Halit Bekiroğlu tarafından kaleme alınan “Düşünce Mola” isimli kitap, İlke Yayınevi arasından okurla buluştu. Bekiroğlu, bu kitabında hayatının son on yılında dünyanın farklı coğrafyalarında verdiği molaları çeşitli hikayelerle ele alıyor. Bu molalarını yol hikayesi” olarak tanımlayan yazar, bazen yurt dışında, bazen ise dolaşırken sosyal, siyasal ve kültürel meseleler hakkında okurla fikirlerini paylaşıyor. Her molanın yeniden başlamak için bir fırsat olduğuna değinen yazar, hayatın bir yolculuk olduğuna inandığını belirterek Peygamber Efendimizin “Benim dünya hayatım ile ilgim, bir ağacın altında mola vermek gibidir” sözünden iham aldığını belirtiyor. Bekiroğlu, bu yolculuğunu hakikatin arayışı yolculuğuna dönüştüğünü de sözlerine ekleyerek “Yazdıklarımı o günün şartlarında değerlendiriyorum. O gün gördüklerimi bugün farklı görebilirim ama ana fikir olarak temel düşüncelerimizin ve hayatın kaidelerinin aslında çok da değişmediğini on yıla yayılmış yazıları tekrar okuyunca fark ettim” diye konuşuyor.
ÖZBEKİSTAN’DAN İRAN’A
Kitabında ilk olarak Özbekistan ziyaretini ele alan yazar, burada sembollerin kıymetini anladığını belirtiyor. Özbekistan’ın başkenti Taşkent’te Ramazan ayında yaşadıklarını anlatan Bekiroğlu, “Ne kadar acıdır ki Taşkent’te Ramazan ayını fark etmek için ciddi gayret göstermek gerekiyor. Ulu orta yenen yemekler, gittiğiniz yerlerde size ikramda bulunma teşebbüsleri Ramazan ayında karşılaşabildiğimiz çelişkilerdir.
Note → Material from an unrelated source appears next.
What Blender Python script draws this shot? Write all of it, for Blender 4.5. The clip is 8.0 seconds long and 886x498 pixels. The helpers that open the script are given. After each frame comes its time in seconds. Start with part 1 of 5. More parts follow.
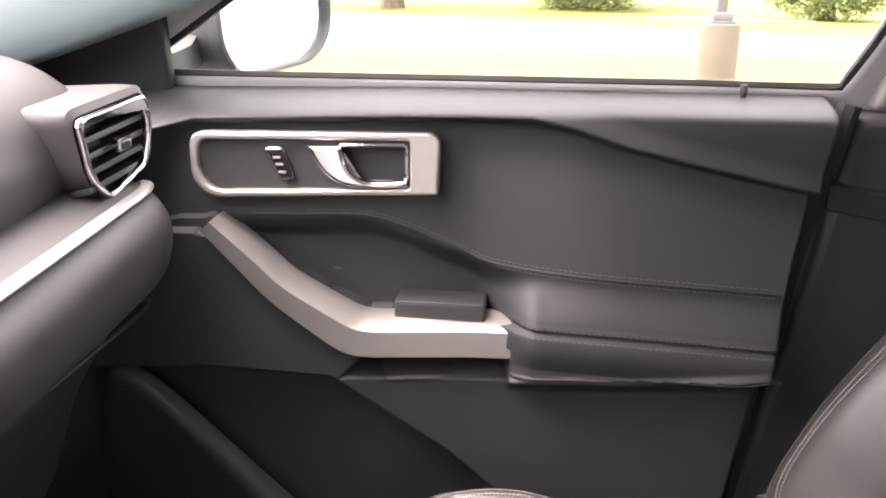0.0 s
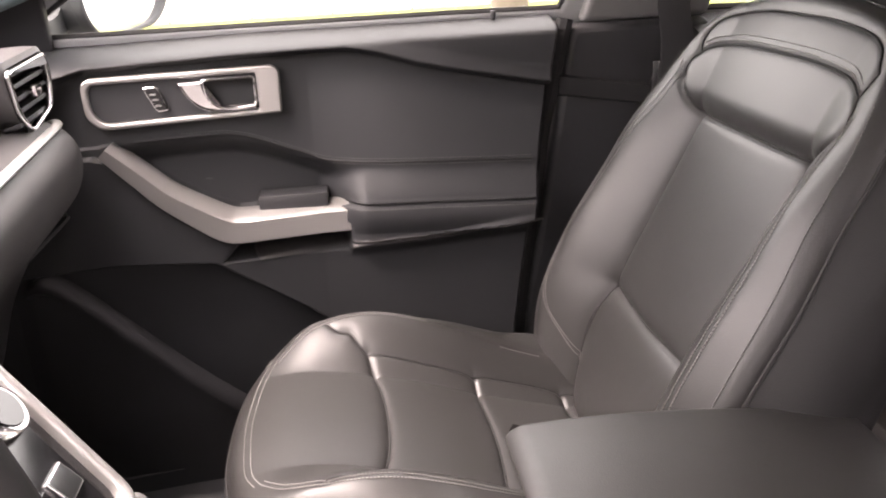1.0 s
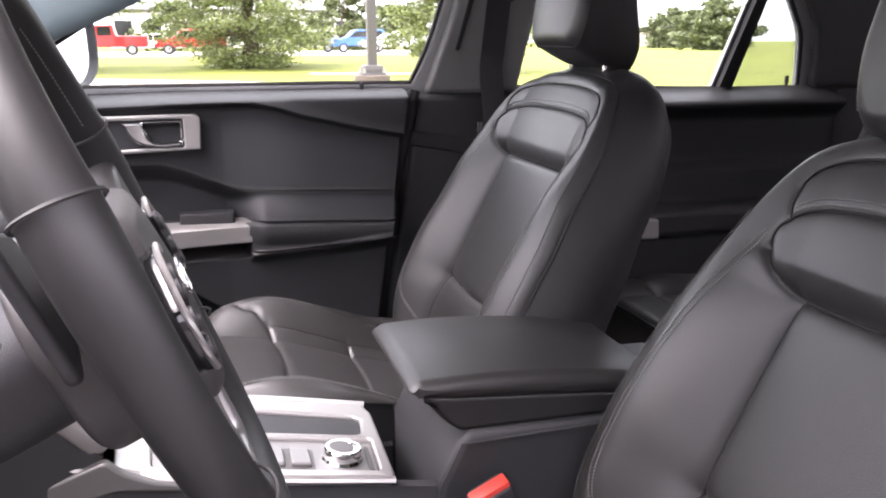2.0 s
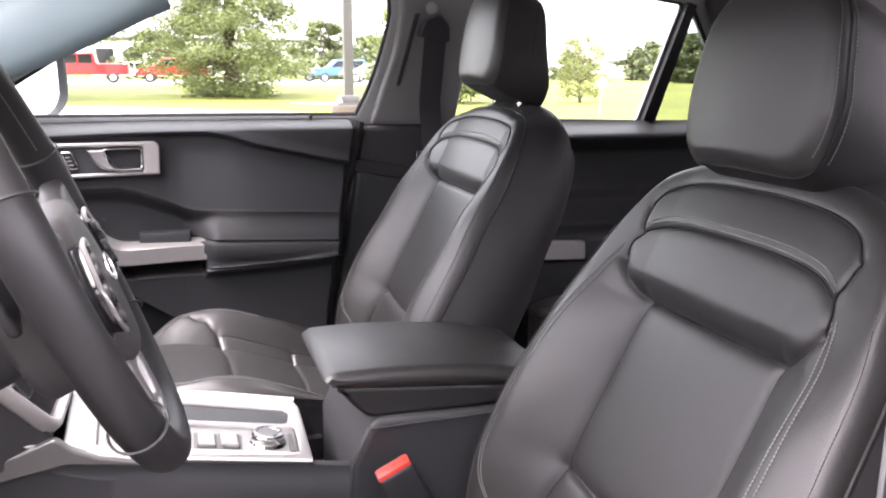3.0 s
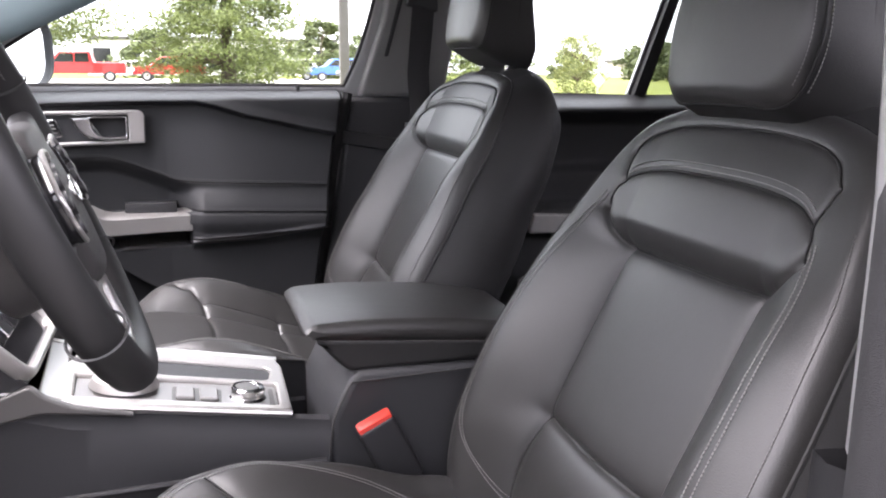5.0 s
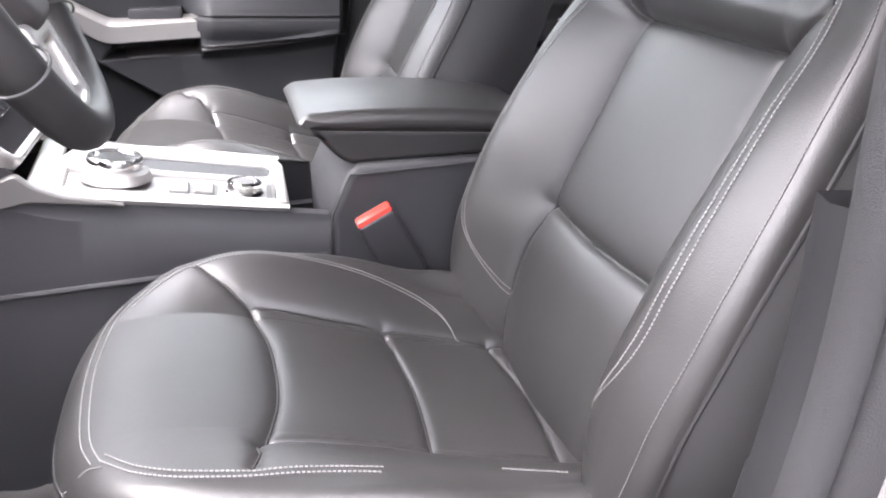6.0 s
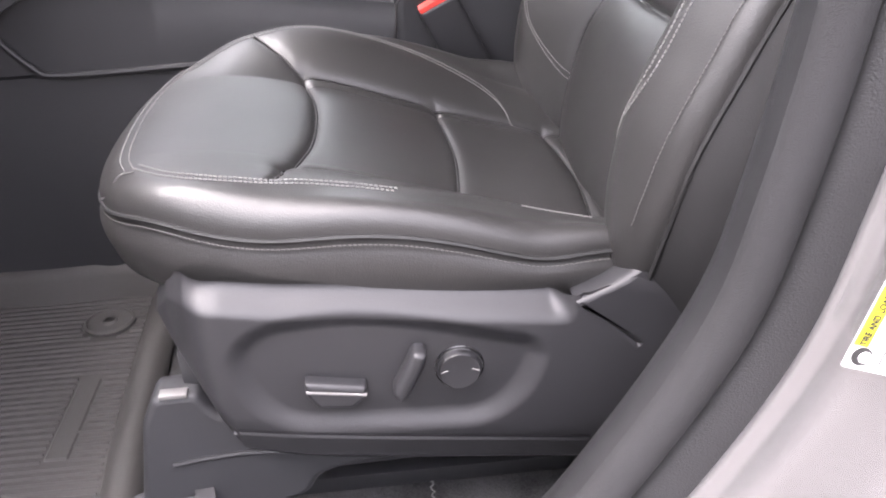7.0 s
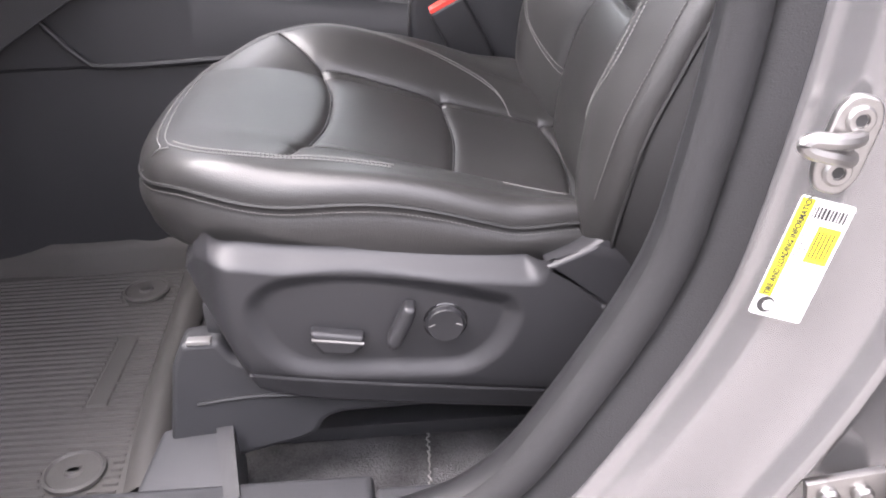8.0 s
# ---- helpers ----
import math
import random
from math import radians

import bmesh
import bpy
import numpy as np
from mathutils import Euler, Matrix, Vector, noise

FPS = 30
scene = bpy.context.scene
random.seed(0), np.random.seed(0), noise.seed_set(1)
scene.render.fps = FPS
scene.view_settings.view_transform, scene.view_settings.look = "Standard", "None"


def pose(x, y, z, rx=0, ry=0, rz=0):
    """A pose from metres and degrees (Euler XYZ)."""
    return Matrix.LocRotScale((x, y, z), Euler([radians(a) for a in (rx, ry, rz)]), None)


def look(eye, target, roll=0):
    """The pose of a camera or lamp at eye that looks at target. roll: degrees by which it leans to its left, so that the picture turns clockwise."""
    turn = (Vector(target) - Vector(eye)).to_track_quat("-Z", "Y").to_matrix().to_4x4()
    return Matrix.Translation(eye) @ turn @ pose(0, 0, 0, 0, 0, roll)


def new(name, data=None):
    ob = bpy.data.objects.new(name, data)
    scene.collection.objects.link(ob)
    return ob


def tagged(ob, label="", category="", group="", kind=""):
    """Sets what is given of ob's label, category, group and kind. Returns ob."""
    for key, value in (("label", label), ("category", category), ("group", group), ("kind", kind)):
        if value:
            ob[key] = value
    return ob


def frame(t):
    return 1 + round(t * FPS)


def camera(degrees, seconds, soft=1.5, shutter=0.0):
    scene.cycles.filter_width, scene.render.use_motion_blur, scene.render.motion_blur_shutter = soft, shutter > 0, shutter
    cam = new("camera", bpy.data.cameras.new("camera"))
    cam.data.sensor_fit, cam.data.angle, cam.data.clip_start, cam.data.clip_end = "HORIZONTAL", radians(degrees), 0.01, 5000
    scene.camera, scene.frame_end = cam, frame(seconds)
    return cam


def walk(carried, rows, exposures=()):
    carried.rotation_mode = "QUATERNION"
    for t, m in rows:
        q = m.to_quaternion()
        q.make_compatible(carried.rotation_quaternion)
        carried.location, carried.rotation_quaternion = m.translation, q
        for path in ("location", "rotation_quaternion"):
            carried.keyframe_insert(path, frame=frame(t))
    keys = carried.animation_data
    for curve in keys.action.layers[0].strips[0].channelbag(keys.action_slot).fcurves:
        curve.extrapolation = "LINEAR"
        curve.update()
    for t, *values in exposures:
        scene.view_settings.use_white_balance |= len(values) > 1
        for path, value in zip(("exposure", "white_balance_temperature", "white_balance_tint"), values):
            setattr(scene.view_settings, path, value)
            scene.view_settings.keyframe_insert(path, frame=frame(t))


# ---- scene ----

Günlük hayattaki Ramazan heyecanını duyamayanlar için mescitler alternatif mekânlardır. Buralarda gencecik hafızlar saatlerce Kur’an ziyafeti çekerek adeta dışarıdaki maneviyat eksikliğini telafı etmektedirler” diye anlatıyor. İran gezisine de kitabında yer veren Bekiroğlu, “ On yıl önce gittiğim İran’da bugünü dünden ayıran en sembolik örnek, tercih edilen renkleridir. 96’da ‘siyah renk’ kadın-erkeği ile her tarafa hakim iken bugün İran’da her renge rastlamak mümkün. İran’da siyahın gerileşmesi yerini grinin renkleşmesine bırakmış durumda” sözleriyle aktarıyor.
MEÇHULE YOLCULUK
Seyahat etmek için uzunca listelenen şartların oluşmasına gerek olmadığına inandığını belirten yazar, “Yola revan olmanın kendi başına anlamlı olduğuna ve ‘meçhule yolculuk’ gibi aynı anda çok farklı dünyaları yaşattığına hep inandım. Zihnimizi açacak, gönlümüzü zenginleştirecek ve bedenimizi farklı iklimlere alıştıracak seyahatler, küçücük dünyalarımızı büyütecek ve mevcut halimize önemli katkılar suncaktır” diyerek “Bir günde Avrupa turu” başlığıyla okura deneyimlerini sunuyor. “Erbakan’ı yeniden anlamak, şehitlerin yazdığı tarih, Asım’ın yeni nesli, sığ gündemin dışına çıkmak, Kudüs serencamımız” gibi daha pek çok başlık altında düşüncelerini okurla paylaşan yazar, “Parçalanan hayatlar” başlığında şu düşüncelerine yer veriyor: “Tevhid inancının en kabul etmeyeceği şey, hayatı parçalara ayırmaktır. Çünkü tevhid bütünleştirmektir, birleştirmektir.”